_The exercise_. Write out the material again word for word, dropping any images it holds.

_Stored data_.
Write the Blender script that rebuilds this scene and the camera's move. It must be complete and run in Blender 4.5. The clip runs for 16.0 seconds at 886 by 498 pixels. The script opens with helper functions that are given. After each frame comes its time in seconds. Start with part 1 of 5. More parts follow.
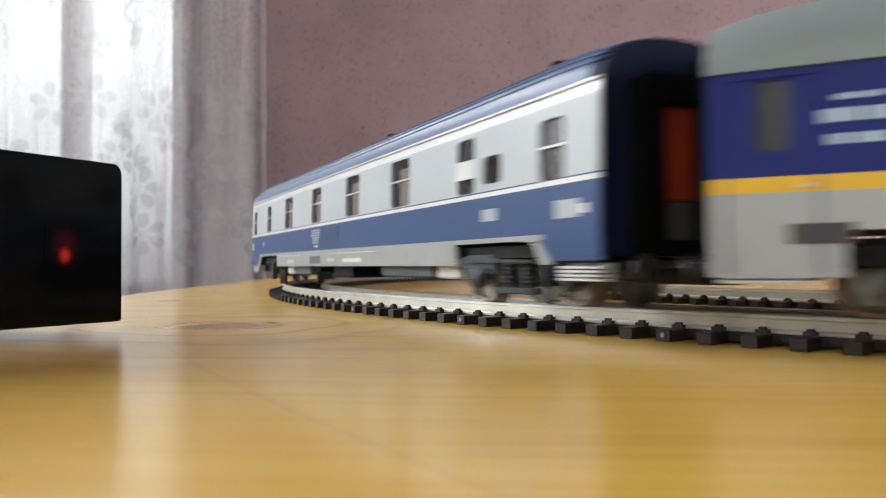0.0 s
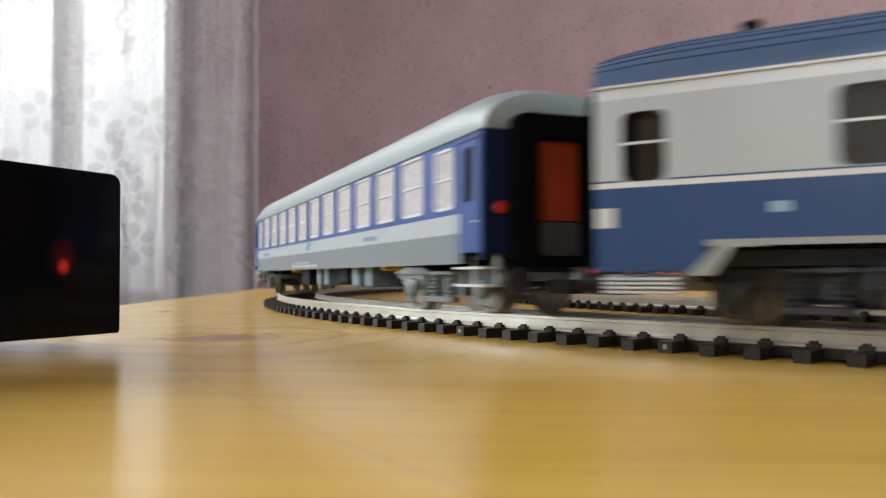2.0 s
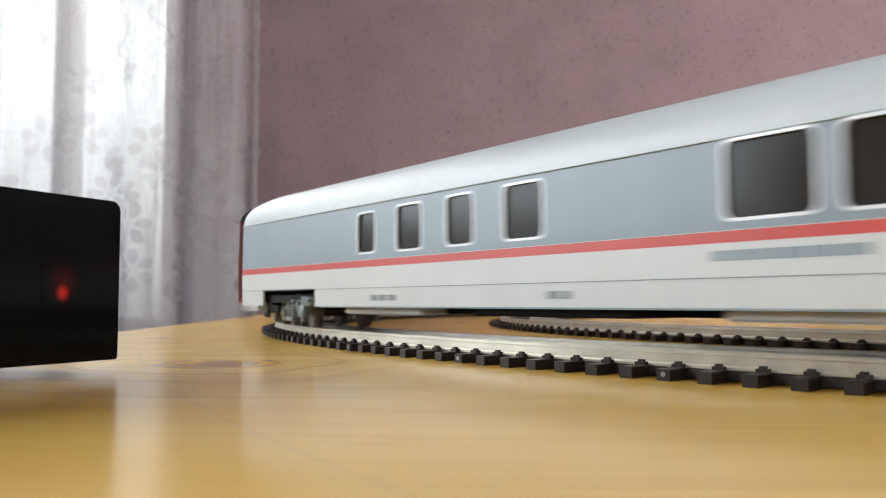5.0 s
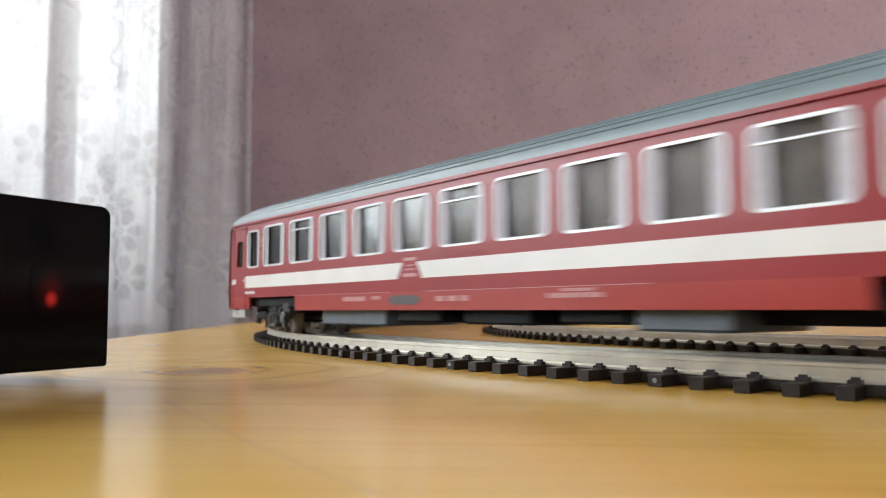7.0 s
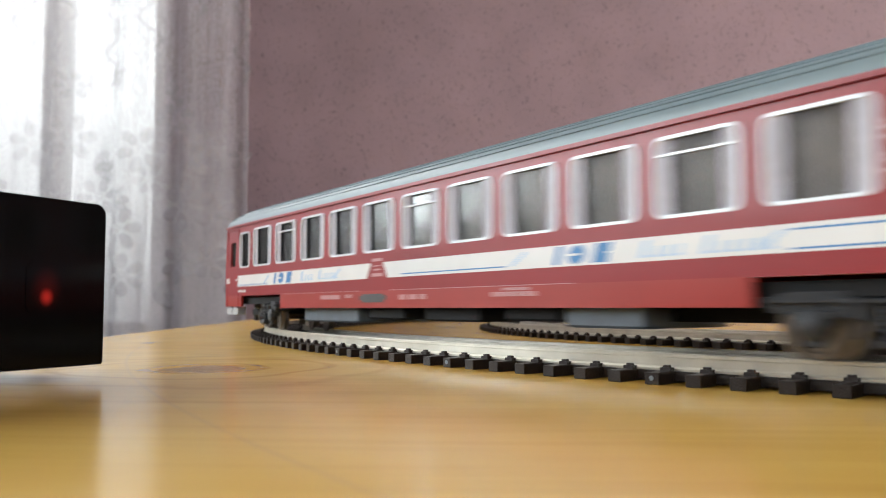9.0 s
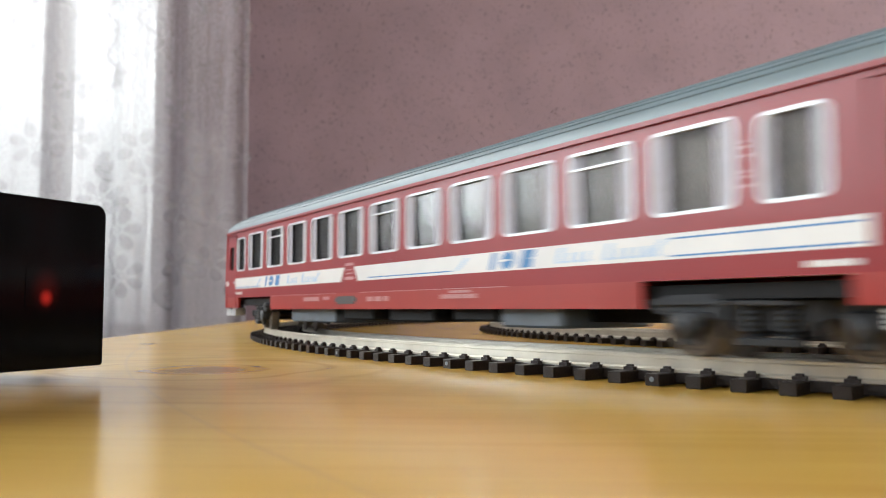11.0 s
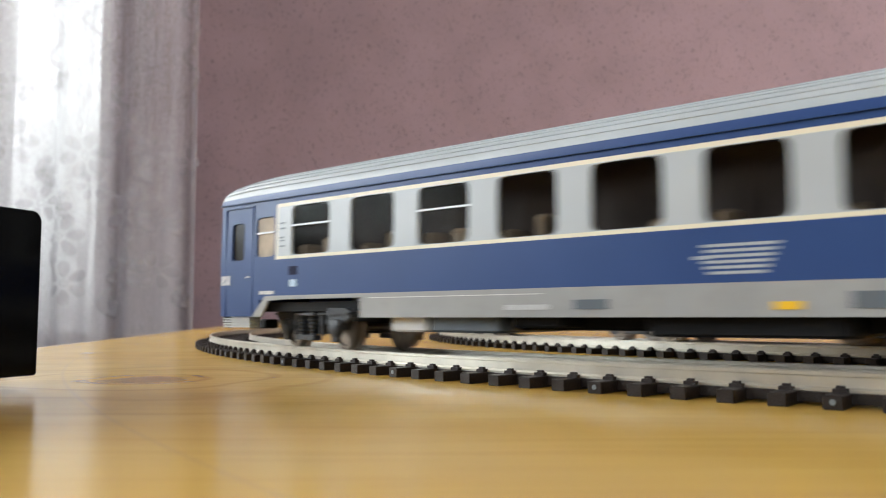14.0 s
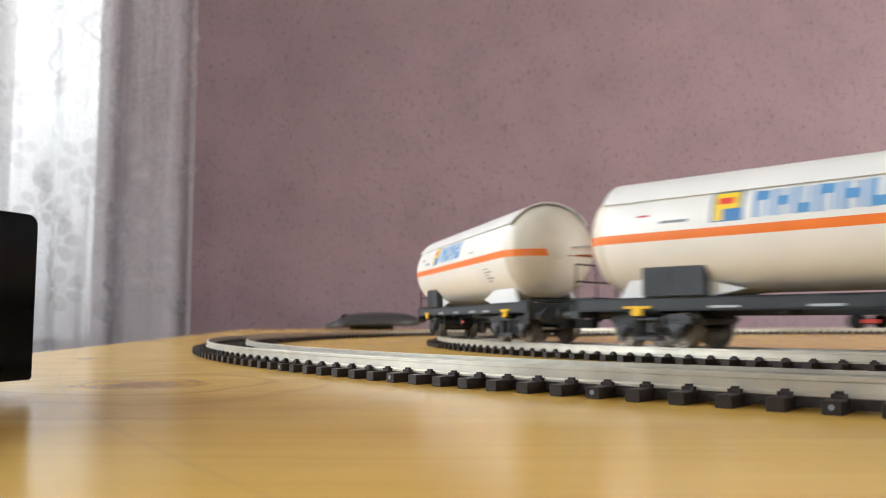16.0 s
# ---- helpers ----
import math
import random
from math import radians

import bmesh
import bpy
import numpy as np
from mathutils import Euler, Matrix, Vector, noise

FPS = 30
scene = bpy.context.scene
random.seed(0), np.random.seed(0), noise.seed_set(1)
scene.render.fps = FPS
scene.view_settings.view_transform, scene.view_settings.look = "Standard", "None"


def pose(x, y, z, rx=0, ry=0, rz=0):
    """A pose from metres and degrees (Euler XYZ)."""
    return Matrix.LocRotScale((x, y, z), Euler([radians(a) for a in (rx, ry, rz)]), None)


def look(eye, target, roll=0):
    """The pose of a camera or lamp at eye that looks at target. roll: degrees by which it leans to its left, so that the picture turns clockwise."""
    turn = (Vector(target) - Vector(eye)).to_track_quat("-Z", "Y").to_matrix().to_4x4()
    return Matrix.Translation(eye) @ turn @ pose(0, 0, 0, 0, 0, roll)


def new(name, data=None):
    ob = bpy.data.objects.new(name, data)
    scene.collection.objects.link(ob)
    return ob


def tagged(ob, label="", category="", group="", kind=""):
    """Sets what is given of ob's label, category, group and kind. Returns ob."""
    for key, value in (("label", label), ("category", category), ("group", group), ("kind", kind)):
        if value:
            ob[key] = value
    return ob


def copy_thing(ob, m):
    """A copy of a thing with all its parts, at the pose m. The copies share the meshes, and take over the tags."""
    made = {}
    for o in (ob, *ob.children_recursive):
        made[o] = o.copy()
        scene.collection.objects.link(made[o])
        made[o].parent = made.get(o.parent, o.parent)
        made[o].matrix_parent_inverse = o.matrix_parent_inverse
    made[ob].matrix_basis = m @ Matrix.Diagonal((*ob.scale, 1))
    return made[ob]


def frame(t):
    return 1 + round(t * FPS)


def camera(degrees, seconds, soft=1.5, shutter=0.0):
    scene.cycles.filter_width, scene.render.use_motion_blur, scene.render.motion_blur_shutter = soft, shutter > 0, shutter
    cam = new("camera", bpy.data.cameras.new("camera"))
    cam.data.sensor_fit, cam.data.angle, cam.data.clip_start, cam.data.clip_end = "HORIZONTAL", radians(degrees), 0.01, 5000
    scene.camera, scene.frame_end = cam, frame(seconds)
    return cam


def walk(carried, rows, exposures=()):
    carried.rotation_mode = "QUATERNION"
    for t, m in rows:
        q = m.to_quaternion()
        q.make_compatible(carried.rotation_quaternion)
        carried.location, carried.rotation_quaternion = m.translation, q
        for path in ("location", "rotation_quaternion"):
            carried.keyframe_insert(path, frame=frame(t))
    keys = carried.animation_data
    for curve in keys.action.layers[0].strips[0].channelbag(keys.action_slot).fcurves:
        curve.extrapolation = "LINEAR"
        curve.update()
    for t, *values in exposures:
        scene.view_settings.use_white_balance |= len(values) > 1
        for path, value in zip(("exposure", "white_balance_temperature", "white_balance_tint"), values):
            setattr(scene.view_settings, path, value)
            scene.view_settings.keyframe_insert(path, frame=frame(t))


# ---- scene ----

_Full solution_.
Write the Blender script that rebuilds this scene and the camera's move. It must be complete and run in Blender 4.5. The clip runs for 16.0 seconds at 886 by 498 pixels. The script opens with helper functions that are given. After each frame comes its time in seconds. Start with part 1 of 5. More parts follow.
0.0 s
2.0 s
5.0 s
7.0 s
9.0 s
11.0 s
14.0 s
16.0 s
# ---- helpers ----
import math
import random
from math import radians

import bmesh
import bpy
import numpy as np
from mathutils import Euler, Matrix, Vector, noise

FPS = 30
scene = bpy.context.scene
random.seed(0), np.random.seed(0), noise.seed_set(1)
scene.render.fps = FPS
scene.view_settings.view_transform, scene.view_settings.look = "Standard", "None"


def pose(x, y, z, rx=0, ry=0, rz=0):
    """A pose from metres and degrees (Euler XYZ)."""
    return Matrix.LocRotScale((x, y, z), Euler([radians(a) for a in (rx, ry, rz)]), None)


def look(eye, target, roll=0):
    """The pose of a camera or lamp at eye that looks at target. roll: degrees by which it leans to its left, so that the picture turns clockwise."""
    turn = (Vector(target) - Vector(eye)).to_track_quat("-Z", "Y").to_matrix().to_4x4()
    return Matrix.Translation(eye) @ turn @ pose(0, 0, 0, 0, 0, roll)


def new(name, data=None):
    ob = bpy.data.objects.new(name, data)
    scene.collection.objects.link(ob)
    return ob


def tagged(ob, label="", category="", group="", kind=""):
    """Sets what is given of ob's label, category, group and kind. Returns ob."""
    for key, value in (("label", label), ("category", category), ("group", group), ("kind", kind)):
        if value:
            ob[key] = value
    return ob


def copy_thing(ob, m):
    """A copy of a thing with all its parts, at the pose m. The copies share the meshes, and take over the tags."""
    made = {}
    for o in (ob, *ob.children_recursive):
        made[o] = o.copy()
        scene.collection.objects.link(made[o])
        made[o].parent = made.get(o.parent, o.parent)
        made[o].matrix_parent_inverse = o.matrix_parent_inverse
    made[ob].matrix_basis = m @ Matrix.Diagonal((*ob.scale, 1))
    return made[ob]


def frame(t):
    return 1 + round(t * FPS)


def camera(degrees, seconds, soft=1.5, shutter=0.0):
    scene.cycles.filter_width, scene.render.use_motion_blur, scene.render.motion_blur_shutter = soft, shutter > 0, shutter
    cam = new("camera", bpy.data.cameras.new("camera"))
    cam.data.sensor_fit, cam.data.angle, cam.data.clip_start, cam.data.clip_end = "HORIZONTAL", radians(degrees), 0.01, 5000
    scene.camera, scene.frame_end = cam, frame(seconds)
    return cam


def walk(carried, rows, exposures=()):
    carried.rotation_mode = "QUATERNION"
    for t, m in rows:
        q = m.to_quaternion()
        q.make_compatible(carried.rotation_quaternion)
        carried.location, carried.rotation_quaternion = m.translation, q
        for path in ("location", "rotation_quaternion"):
            carried.keyframe_insert(path, frame=frame(t))
    keys = carried.animation_data
    for curve in keys.action.layers[0].strips[0].channelbag(keys.action_slot).fcurves:
        curve.extrapolation = "LINEAR"
        curve.update()
    for t, *values in exposures:
        scene.view_settings.use_white_balance |= len(values) > 1
        for path, value in zip(("exposure", "white_balance_temperature", "white_balance_tint"), values):
            setattr(scene.view_settings, path, value)
            scene.view_settings.keyframe_insert(path, frame=frame(t))


# ---- scene ----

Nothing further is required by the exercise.